A PIONEERING scheme is being launched to try to prevent the next generation of young people in Tenbury and the Teme Valley getting caught up in a spiral of debt.

The project has been launched on a pilot basis at one school near Tenbury and it is hoped that it will soon be rolled out to all schools in the area.

Behind the scheme is Jane Newton, who set up the Tenbury No Interest Loans Scheme and is a trained debt counsellor with the Citizens Advice Bureau.

It is intended that it will help children from as young as four get into a habit of saving and make them understand how to manage money.

“There is so much pressure on young people to take out loans and get themselves in trouble,” said Jane Newton.

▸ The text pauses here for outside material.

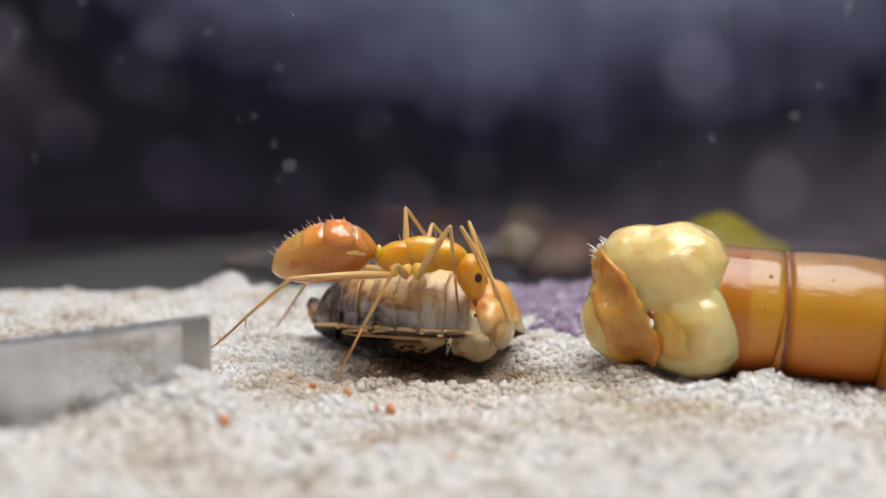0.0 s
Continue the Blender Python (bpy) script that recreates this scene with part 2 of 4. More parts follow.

“Our idea is that we will get children from a very young age to get into a habit of saving and build into them an understanding of good money management.

“In many ways we need to get back to old-fashioned values that there is a cost to having something that cannot be afforded by simply borrowing the money.”

But she said that it is important to get the message across to children when they are young because, by the time that they become adults, they will be under pressure from banks and financial institutions, spending millions of pounds in advertising, to persuade them to set out on a life of debt.

Jane Newton said that debt was like a serious illness - much better prevented than trying to have cured.

She added that, while a sudden change of circumstances such as losing a job could bring about a financial crisis, many of the people that she helps through Tenbury NILS and as an advisor have simply not learned about good money-management.

The scheme that has been launched and is being run as a trial at Lindridge Primary School enables children to save money on a regular basis.

Each week, if they want, they have the chance to put some money into an account. It can be any amount from 20p upwards and does not have to be paid in each week but when money is available.

But the condition is that the money can only be withdrawn when the child leaves the school.

“Some children put in just a few pence that is left over from pocket money,” said Jane Newton.

“The amount is not important but it is learning to save and watching the fund accumulate that matters.

“We do not pay any interest but, for all practical purposes, neither do banks these days.”

Talks are being held in the hope that the scheme can be rolled out to the Tenbury High School Ormiston Academy.

When a young person leaves school and claims the money that they have saved, they are issued with a certificate.

“This could be useful to show a potential employer or to a bank if they want something to prove they are responsible with money,” said Jane Newton.